[START OF Provided records]
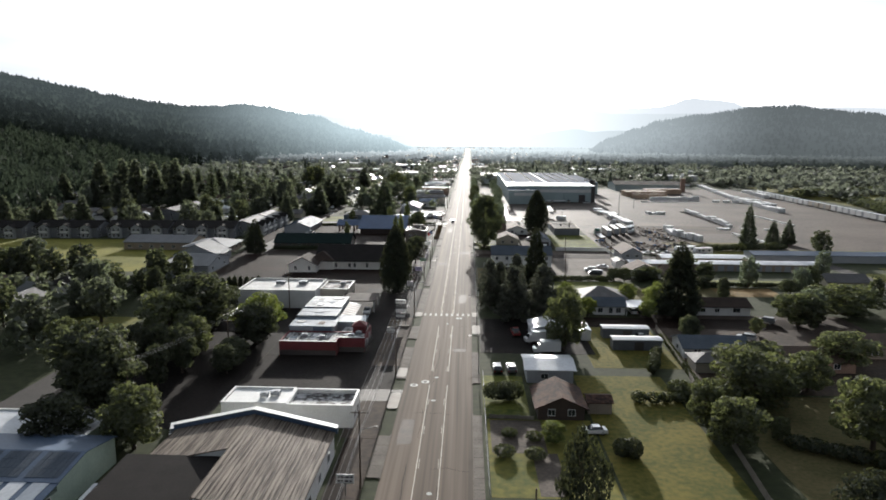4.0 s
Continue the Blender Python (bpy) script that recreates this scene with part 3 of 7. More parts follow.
sheet("lawn", 30, 60, 258, 276, 0.03, "lawn", "bright lawn behind a hedge", "lawn")
sheet("lawn", 88, 108, 256.5, 268.5, 0.026, "bare_plot", "dry brown garden plot behind a bungalow", "lawn")
sheet("lawn", 91, 126, 273, 282, 0.026, "lawn", "sunlit grass plot before the storage rows", "lawn")
sheet("lawn", 58, 88, 250, 268, 0.022, "rough", "rough shaded grass behind bungalows", "lawn")
sheet("lawn", 45.8, 68, 343, 391, 0.03, "lawn", "sunlit green lawn beside the flat roofed building", "lawn")
sheet("lawn", -245, -112, 285, 362, 0.025, "field", "long playing field of yellowing grass", "lawn")
sheet("lawn", -83.6, -73, 441, 466, 0.03, "lawn", "bright verge beside the street", "lawn")
sheet("lawn", 11, 18, 345, 358, 0.027, "lawn", "small front lawn under a tall tree", "lawn")
# rough grass replaces lawn here to paint in the tall tree's shade
sheet("lawn", 9, 18, 262, 300, 0.027, "rough", "lawn beside the road in duller grass for tree shade", "lawn")
sheet("lawn", 110, 330, 330, 425, 0.02, "dry_lawn", "rough grass beyond the yard", "lawn")
sheet("lawn", 300, 420, 520, 760, 0.02, "dry_lawn", "sunlit far meadow", "lawn")

# ---- hills ----


def ease(points, x):
    """Smooth curve through (x, y) points."""
    if x <= points[0][0]:
        return points[0][1]
    for (a, p), (b, q) in zip(points, points[1:]):
        if x <= b:
            s = (x - a) / (b - a)
            return p + (q - p) * s * s * (3 - 2 * s)
    return points[-1][1]


# azimuth in degrees from the road, crest height in metres
LEFT_CREST = [(-75, 400), (-50, 390), (-37, 282), (-35, 262), (-33.2, 250), (-30.8, 228), (-28.2, 203), (-25.5, 184), (-22.5, 170), (-20.2, 173), (-18.6, 184), (-16.8, 172), (-13.3, 145), (-9.7, 91), (-7.4, 62), (-4.5, 12), (-3, -20)]
RIGHT_CREST = [(9, -20), (10, 14), (11.8, 58), (13.8, 92), (15.8, 125), (19, 145), (22.7, 167), (25.1, 171), (27.4, 155), (29.4, 144), (33, 122), (40, 90), (52, 60), (60, -20)]


LEFT_FOOT = [(-75, 320), (-40, 430), (-35, 490), (-29, 700), (-25, 1050), (-20, 1400), (-10, 1900), (-3, 2400)]


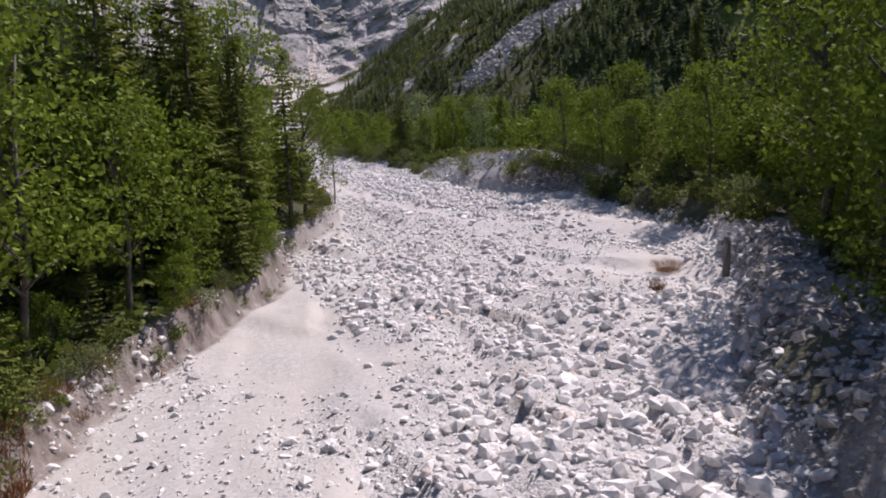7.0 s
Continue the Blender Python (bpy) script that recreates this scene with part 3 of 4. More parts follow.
def spruce(name, seed, H, R, bare=0.12, mat=None, bark=None, dead=6, twigs=4.0, width=0.11):
    rng = np.random.default_rng(seed + 500)
    root = empty(name, pose(0, 0, 0), "", "tree")
    zs = np.linspace(-0.4, H * 0.97, 9)
    wob = np.cumsum(rng.normal(0, 0.03, (9, 2)), 0)
    pts = np.stack([wob[:, 0], wob[:, 1], zs], -1)
    pieces = [tube(pts, 0.014 * H * (1 - np.clip(zs, 0, H) / H) + 0.02, 7, seed, 0.08)]
    for k in range(dead):
        z, az, L = rng.uniform(0.06, 0.3) * H, rng.uniform(0, 6.3), rng.uniform(0.5, 1.6)
        o = np.array([math.cos(az), math.sin(az), 0])
        pieces.append(tube([o * 0.05 + [0, 0, z], o * L * 0.5 + [0, 0, z - 0.05], o * L + [0, 0, z - 0.35 * L]], [0.03, 0.02, 0.008], 4))
    part("trunk", fast_mesh("spruce_trunk", *join(pieces), bark or BARK, True), root)
    part("crown", fast_mesh("spruce_crown", *spruce_crown(seed, H, R, bare, 0.45, twigs, width), mat or SPRUCE), root)
    return root


def leaf_cloud(rng, centres, radii, per, size, flat=0.75):
    n = len(centres) * per
    c = np.repeat(centres, per, 0)
    r = np.repeat(radii, per)
    d = unit(rng.normal(0, 1, (n, 3))) * (rng.uniform(0.25, 1.0, n) ** 0.6)[:, None]
    p = c + d * r[:, None] * np.array([1, 1, flat])
    way = unit(d * 0.7 + rng.normal(0, 0.6, (n, 3)) + np.array([0, 0, -0.15]))
    L = size * rng.uniform(0.6, 1.3, n)
    side = unit(np.cross(way, rng.normal(0, 0.8, (n, 3)) + np.array([0, 0, 0.7])))
    return kites(p, p + way * L[:, None], side, L * 0.34)


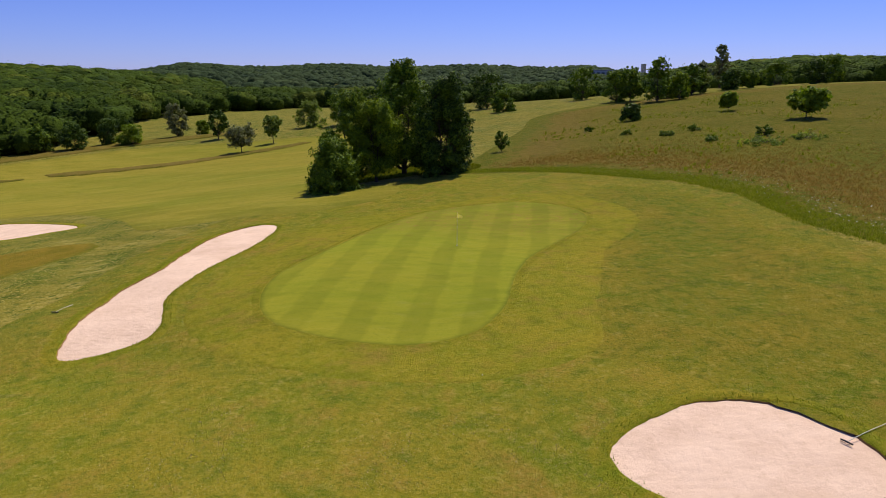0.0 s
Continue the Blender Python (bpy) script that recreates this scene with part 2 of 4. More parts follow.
def foliage(name, dark, light, tint, patch=0.15, through_light=0.35):
    """Leaves: a colour of its own for each leaf, slow patches from crown to crown, and light shining through."""
    m, nt, bsdf, pos = material(name, 0.5, 0.1)
    rand = nt.nodes.new("ShaderNodeNewGeometry").outputs["Random Per Island"]
    col = blend(nt, ramp(nt, rand, 0.25, 1.0), dark, light)
    col = blend(nt, maths(nt, "MULTIPLY", ramp(nt, noise_of(nt, pos, patch, 2.0), 0.45, 0.7), 0.6), col, tint)
    nt.links.new(col, bsdf.inputs["Base Color"])
    trans = nt.nodes.new("ShaderNodeBsdfTranslucent")
    nt.links.new(blend(nt, 1.0, col, (1.0, 1.05, 0.5), "MULTIPLY"), trans.inputs["Color"])
    mix = nt.nodes.new("ShaderNodeMixShader")
    mix.inputs[0].default_value = through_light
    nt.links.new(bsdf.outputs[0], mix.inputs[1])
    nt.links.new(trans.outputs[0], mix.inputs[2])
    nt.links.new(mix.outputs[0], nt.nodes["Material Output"].inputs["Surface"])
    return m


def wood_foliage(name, dark, light, pale):
    """Forest crowns: a tone of its own for each crown, from deep green to pale olive, and for each spray, with leaf
    grain darker where its bump is low and lighter where it is high.
    """
    m, nt, bsdf, pos = material(name, 0.8, 0.04)
    rand = nt.nodes.new("ShaderNodeNewGeometry").outputs["Random Per Island"]
    kind = nt.nodes.new("ShaderNodeAttribute")
    kind.attribute_name = "tone"
    tone = kind.outputs["Fac"]
    col = blend(nt, ramp(nt, tone, 0.0, 0.6), dark, light)
    col = blend(nt, ramp(nt, tone, 0.72, 1.0), col, pale)
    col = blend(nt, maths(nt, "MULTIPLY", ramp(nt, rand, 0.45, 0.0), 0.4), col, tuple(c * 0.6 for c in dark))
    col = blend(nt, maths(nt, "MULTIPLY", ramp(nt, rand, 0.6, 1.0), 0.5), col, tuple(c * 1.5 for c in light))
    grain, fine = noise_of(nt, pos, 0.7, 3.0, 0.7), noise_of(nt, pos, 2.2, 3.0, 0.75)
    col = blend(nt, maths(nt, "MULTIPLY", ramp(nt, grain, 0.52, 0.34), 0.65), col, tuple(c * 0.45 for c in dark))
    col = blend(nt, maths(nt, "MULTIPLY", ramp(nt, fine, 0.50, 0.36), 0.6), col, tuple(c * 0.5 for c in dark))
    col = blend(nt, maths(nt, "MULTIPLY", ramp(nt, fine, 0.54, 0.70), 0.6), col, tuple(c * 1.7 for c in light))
    nt.links.new(col, bsdf.inputs["Base Color"])
    bumped(nt, bsdf, maths(nt, "ADD", grain, maths(nt, "MULTIPLY", fine, 0.5)), 1.0, 1.1)
    return m


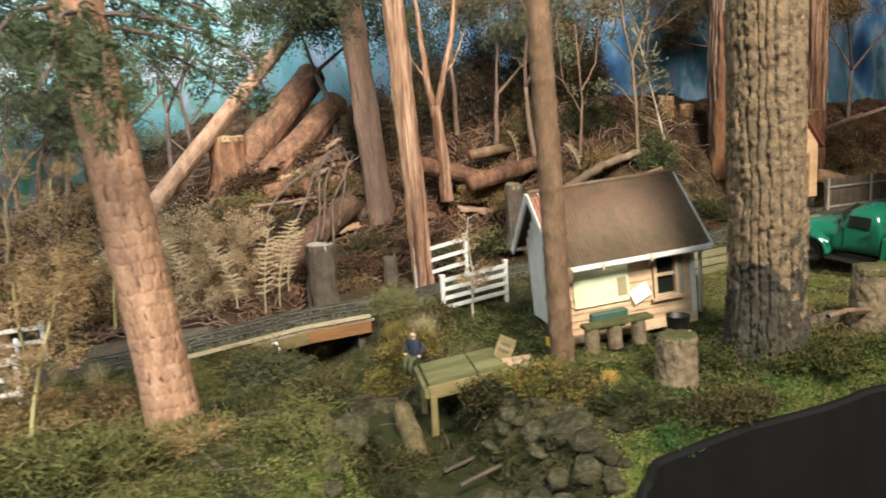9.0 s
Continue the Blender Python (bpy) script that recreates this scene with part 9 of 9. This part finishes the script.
# bushes
F_DARKBRUSH = foliage("dark_brush", ((0.0204, 0.021, 0.014), (0.0595, 0.045, 0.0308), (0.119, 0.075, 0.0504), (0.0765, 0.0825, 0.042)))
TANGLED = (F_SOFTMOSS, F_WETMOSS, F_PALEBRUSH, F_LICHEN, F_MOSS, F_DRYMOSS, F_ROOT, F_GREYBUSH, F_DARKBRUSH, F_BROWN, F_TANBRUSH, F_DARK, F_FIR, F_OCHRE)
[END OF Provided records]
Filter the records for lines holding the string "Blender". Copy each one.

Response to this exercise:
Continue the Blender Python (bpy) script that recreates this scene with part 3 of 7. More parts follow.
Continue the Blender Python (bpy) script that recreates this scene with part 3 of 4. More parts follow.
Continue the Blender Python (bpy) script that recreates this scene with part 2 of 4. More parts follow.
Continue the Blender Python (bpy) script that recreates this scene with part 9 of 9. This part finishes the script.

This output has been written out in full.